News and Opinion from Sisters, Oregon
This is the time of year when most birds are in a big hurry. The males are setting up territories for their lady-friends when they arrive for the nesting season, and heaven help another male that gets in the way! Robins are notorious about this business of territorial battles.
Time after time, I receive phone calls from Sisters' area residents who have a male robin bashing himself to pieces against a large living room window. All he's usually doing is fighting himself.
In the frenzy to reproduce, male birds make absolute fools of themselves (Hmmmm, sounds familiar...). Once the eggs have hatched the need to feed those gaping mouths becomes paramount. That's when the "early bird" comes out in momma and poppa robin, and when the parents have a good catch, they'll head for home the quickest way. If they look toward the nest and see a clear course though a house, they'll take it, with no idea that there are (at least) two thick panes of glass to go through.
Take the case of a dove at Black Butte Ranch:
The photo above that Bill Benson sent a while back shows just how much force is sometimes involved with window strikes. That poor dove must have been going at least 40 mph to leave such an imprint. Oh, if you're wondering about the fate of the dove? It didn't make it; Bill found it dead under the window.
Some people pull the blinds on a window that has become a threat to birds. That will help prevent bird strikes, yes, but it usually doesn't work to stop a robin from fighting itself. Once that poor, misguided guy gets it in his noggin that the robin he's fighting won't go away, he can't stop. Unfortunately, it can reach a pitch where the bird actually kills itself by striking the window over and over. The only way to put a stop to it (that I know of) is to place a cloth on the outside of the window so he can no longer see the refection of his theoretical competitor.

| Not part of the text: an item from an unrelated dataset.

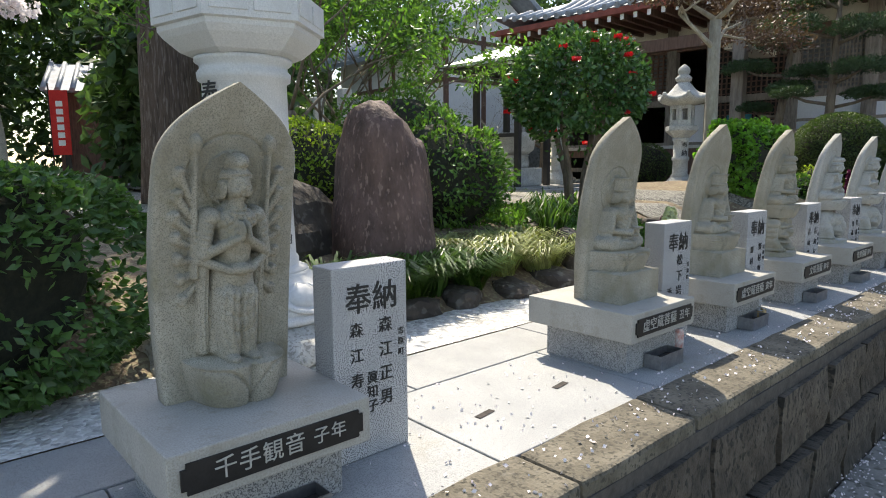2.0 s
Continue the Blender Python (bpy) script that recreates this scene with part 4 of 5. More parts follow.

Try putting up a silhouette of a predator such as a falcon on your window.
In most cases, placing life-sized copies on the inside of a window will stop birds from slamming into them. This is especially necessary when there are two large see-thru windows on each side of the house, opposite one another.
I have placed a bunch of these life-sized silhouettes in a tray at The Nugget office, if you want one or two, please help yourself - but be frugal, there may be another person that needs one or two as well.
Then there's the problem of woodpeckers using your home for a territorial sounding board. That's usually a northern flicker that doesn't know when to stop.
In the years I have been helping to put an end to this foolishness, I have seen flickers all but destroy the siding of a house, especially board-and-batten construction. Just the other day I received a call from a homeowner near Sisters High School who had a male white-headed woodpecker really doing a number on her home.
The male actually made a hole in the siding and got inside, and within a few moments there was insulation flying in the wind, and the woodpecker probably felt he had died and gone to heaven. What a home he thought he made; insulated even!
Now, white-headed woodpeckers are not just "any old woodpecker." These guys are the frosting on the cake to birders. No kidding, serious birders will fly halfway around the globe and come to Sisters to see these beautiful house-smashing birds.
Obviously the homeowner doesn't give a hoot about how regal these remarkable woodpeckers may be, they just want it to stop. A mixture of butter and lots of cayenne pepper dabbed on the holes will usually put an end to it. And sometimes putting up a nesting box near the home stops it as well.
That's the bottom line for all this unwanted bird contact: put a silhouette on the window you may suspect as a bird-killer as quickly as possible, and place a hot mixture of cayenne as quickly as possible on the damaged area a woodpecker may be starting. In the long run, everyone will be happier.